> WHAT TO WORK ON:
Print all of the lines exactly. Any picture among them stays out.

## Begin

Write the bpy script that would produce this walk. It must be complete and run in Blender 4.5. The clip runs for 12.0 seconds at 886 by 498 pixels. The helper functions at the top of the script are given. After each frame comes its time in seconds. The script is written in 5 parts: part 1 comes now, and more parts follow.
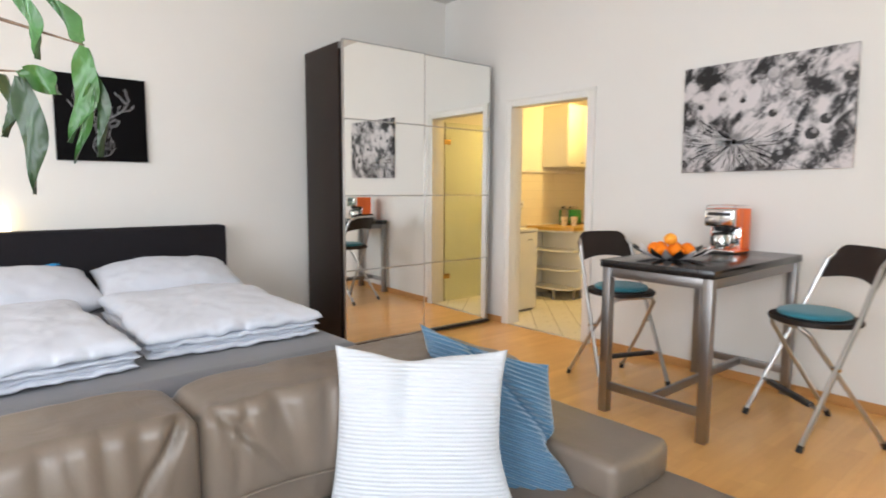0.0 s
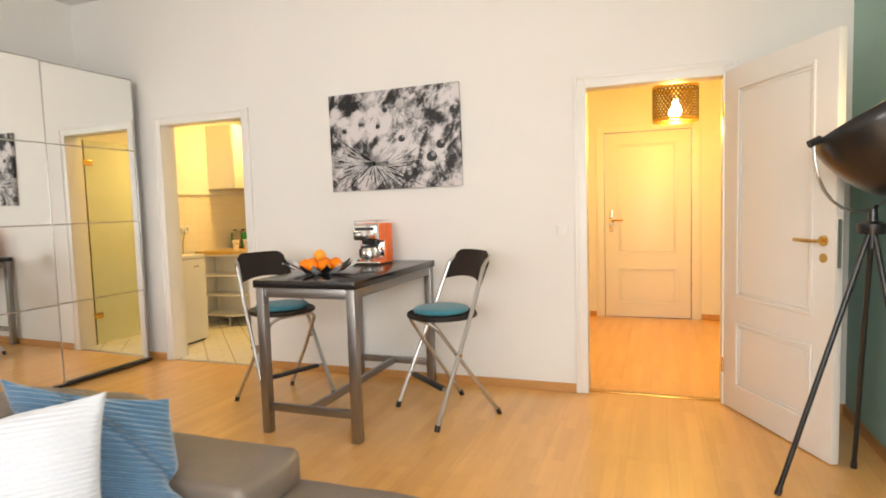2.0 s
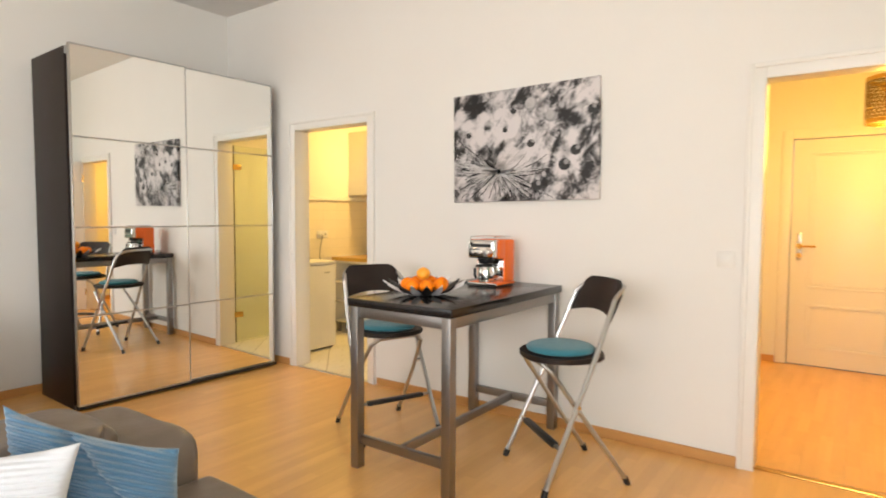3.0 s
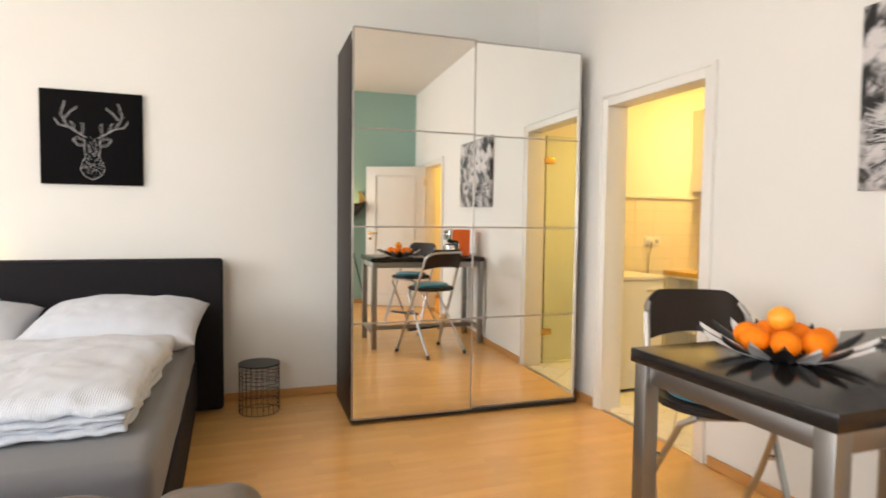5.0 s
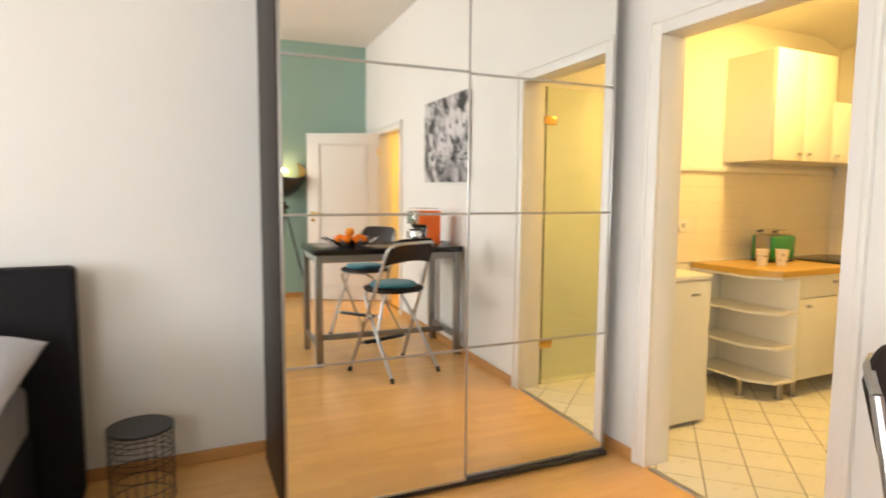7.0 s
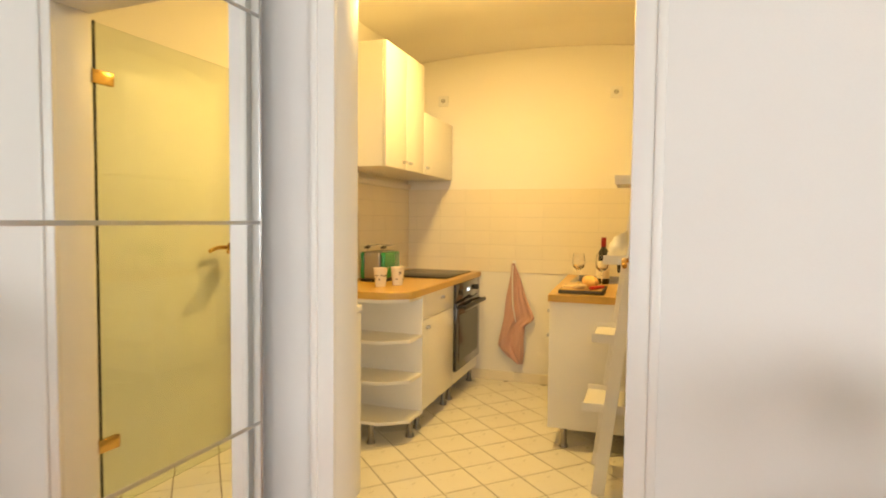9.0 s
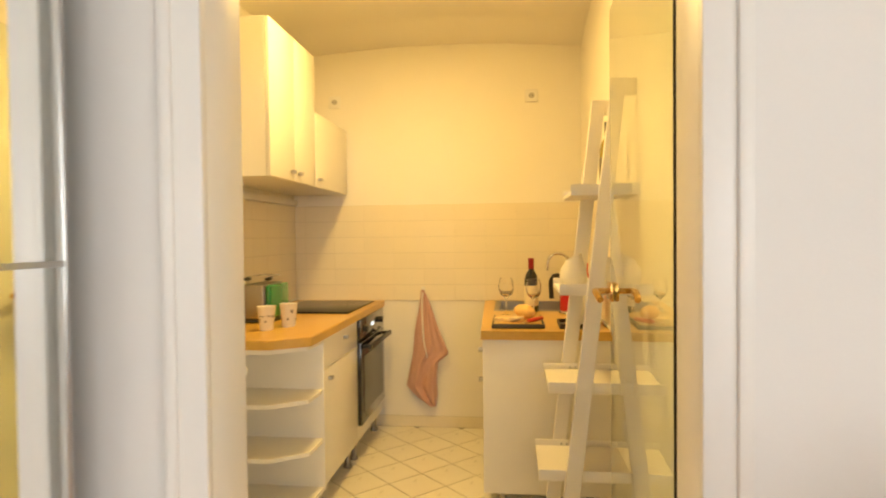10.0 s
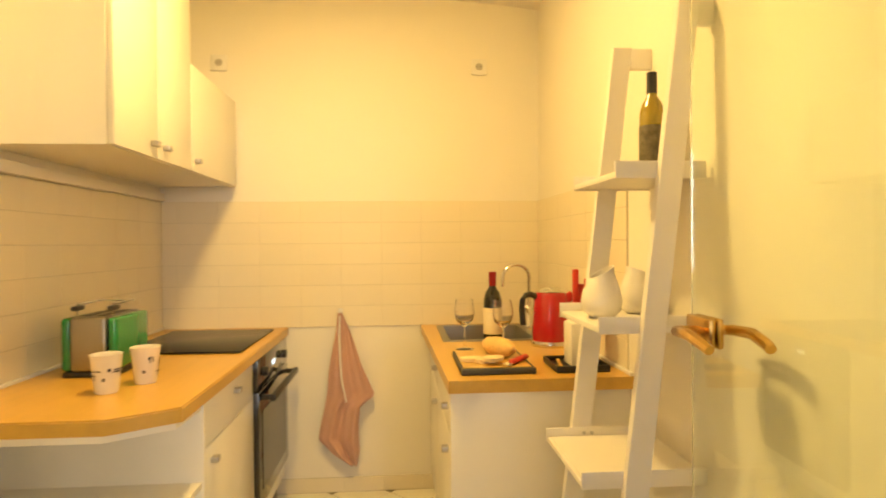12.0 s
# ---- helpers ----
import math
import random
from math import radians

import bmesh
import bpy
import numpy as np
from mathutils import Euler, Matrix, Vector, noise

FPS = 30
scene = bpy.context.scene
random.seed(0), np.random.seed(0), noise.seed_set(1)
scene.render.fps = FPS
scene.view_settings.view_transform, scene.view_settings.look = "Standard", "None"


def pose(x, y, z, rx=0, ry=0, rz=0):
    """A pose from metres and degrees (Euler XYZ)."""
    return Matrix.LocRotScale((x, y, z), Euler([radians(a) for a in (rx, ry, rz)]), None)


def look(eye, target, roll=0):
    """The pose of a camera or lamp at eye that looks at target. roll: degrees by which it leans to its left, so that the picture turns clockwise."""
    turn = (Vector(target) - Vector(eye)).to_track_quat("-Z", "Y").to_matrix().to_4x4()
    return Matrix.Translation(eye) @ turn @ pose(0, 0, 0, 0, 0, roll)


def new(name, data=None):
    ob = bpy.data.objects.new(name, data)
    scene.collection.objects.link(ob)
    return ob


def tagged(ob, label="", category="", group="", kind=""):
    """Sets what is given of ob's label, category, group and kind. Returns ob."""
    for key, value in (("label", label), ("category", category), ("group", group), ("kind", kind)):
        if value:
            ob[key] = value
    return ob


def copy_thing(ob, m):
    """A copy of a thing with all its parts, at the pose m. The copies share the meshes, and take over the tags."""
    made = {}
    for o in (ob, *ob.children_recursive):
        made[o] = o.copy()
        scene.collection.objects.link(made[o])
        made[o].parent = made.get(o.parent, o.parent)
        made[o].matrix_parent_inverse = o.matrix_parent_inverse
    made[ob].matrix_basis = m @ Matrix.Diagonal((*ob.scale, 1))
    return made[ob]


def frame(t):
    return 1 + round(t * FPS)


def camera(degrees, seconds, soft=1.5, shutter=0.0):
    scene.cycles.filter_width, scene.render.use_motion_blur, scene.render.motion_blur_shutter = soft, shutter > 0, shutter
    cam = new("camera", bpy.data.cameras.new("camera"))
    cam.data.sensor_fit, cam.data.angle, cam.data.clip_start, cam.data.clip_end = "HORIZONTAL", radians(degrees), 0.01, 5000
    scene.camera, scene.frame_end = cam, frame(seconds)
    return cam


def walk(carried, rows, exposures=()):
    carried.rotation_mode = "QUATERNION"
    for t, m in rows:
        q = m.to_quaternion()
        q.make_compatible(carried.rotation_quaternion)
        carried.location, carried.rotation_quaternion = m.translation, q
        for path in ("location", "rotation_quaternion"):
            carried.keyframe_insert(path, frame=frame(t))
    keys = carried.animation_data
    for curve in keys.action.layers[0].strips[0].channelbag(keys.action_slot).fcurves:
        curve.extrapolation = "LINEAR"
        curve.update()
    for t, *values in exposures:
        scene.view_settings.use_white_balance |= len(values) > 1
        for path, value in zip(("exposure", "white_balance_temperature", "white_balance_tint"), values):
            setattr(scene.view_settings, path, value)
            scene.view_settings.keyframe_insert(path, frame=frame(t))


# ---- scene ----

## End

> SOLUTION FOR THIS PROBLEM:
Write the bpy script that would produce this walk. It must be complete and run in Blender 4.5. The clip runs for 12.0 seconds at 886 by 498 pixels. The helper functions at the top of the script are given. After each frame comes its time in seconds. The script is written in 5 parts: part 1 comes now, and more parts follow.
0.0 s
2.0 s
3.0 s
5.0 s
7.0 s
9.0 s
10.0 s
12.0 s
# ---- helpers ----
import math
import random
from math import radians

import bmesh
import bpy
import numpy as np
from mathutils import Euler, Matrix, Vector, noise

FPS = 30
scene = bpy.context.scene
random.seed(0), np.random.seed(0), noise.seed_set(1)
scene.render.fps = FPS
scene.view_settings.view_transform, scene.view_settings.look = "Standard", "None"


def pose(x, y, z, rx=0, ry=0, rz=0):
    """A pose from metres and degrees (Euler XYZ)."""
    return Matrix.LocRotScale((x, y, z), Euler([radians(a) for a in (rx, ry, rz)]), None)


def look(eye, target, roll=0):
    """The pose of a camera or lamp at eye that looks at target. roll: degrees by which it leans to its left, so that the picture turns clockwise."""
    turn = (Vector(target) - Vector(eye)).to_track_quat("-Z", "Y").to_matrix().to_4x4()
    return Matrix.Translation(eye) @ turn @ pose(0, 0, 0, 0, 0, roll)


def new(name, data=None):
    ob = bpy.data.objects.new(name, data)
    scene.collection.objects.link(ob)
    return ob


def tagged(ob, label="", category="", group="", kind=""):
    """Sets what is given of ob's label, category, group and kind. Returns ob."""
    for key, value in (("label", label), ("category", category), ("group", group), ("kind", kind)):
        if value:
            ob[key] = value
    return ob


def copy_thing(ob, m):
    """A copy of a thing with all its parts, at the pose m. The copies share the meshes, and take over the tags."""
    made = {}
    for o in (ob, *ob.children_recursive):
        made[o] = o.copy()
        scene.collection.objects.link(made[o])
        made[o].parent = made.get(o.parent, o.parent)
        made[o].matrix_parent_inverse = o.matrix_parent_inverse
    made[ob].matrix_basis = m @ Matrix.Diagonal((*ob.scale, 1))
    return made[ob]


def frame(t):
    return 1 + round(t * FPS)


def camera(degrees, seconds, soft=1.5, shutter=0.0):
    scene.cycles.filter_width, scene.render.use_motion_blur, scene.render.motion_blur_shutter = soft, shutter > 0, shutter
    cam = new("camera", bpy.data.cameras.new("camera"))
    cam.data.sensor_fit, cam.data.angle, cam.data.clip_start, cam.data.clip_end = "HORIZONTAL", radians(degrees), 0.01, 5000
    scene.camera, scene.frame_end = cam, frame(seconds)
    return cam


def walk(carried, rows, exposures=()):
    carried.rotation_mode = "QUATERNION"
    for t, m in rows:
        q = m.to_quaternion()
        q.make_compatible(carried.rotation_quaternion)
        carried.location, carried.rotation_quaternion = m.translation, q
        for path in ("location", "rotation_quaternion"):
            carried.keyframe_insert(path, frame=frame(t))
    keys = carried.animation_data
    for curve in keys.action.layers[0].strips[0].channelbag(keys.action_slot).fcurves:
        curve.extrapolation = "LINEAR"
        curve.update()
    for t, *values in exposures:
        scene.view_settings.use_white_balance |= len(values) > 1
        for path, value in zip(("exposure", "white_balance_temperature", "white_balance_tint"), values):
            setattr(scene.view_settings, path, value)
            scene.view_settings.keyframe_insert(path, frame=frame(t))


# ---- scene ----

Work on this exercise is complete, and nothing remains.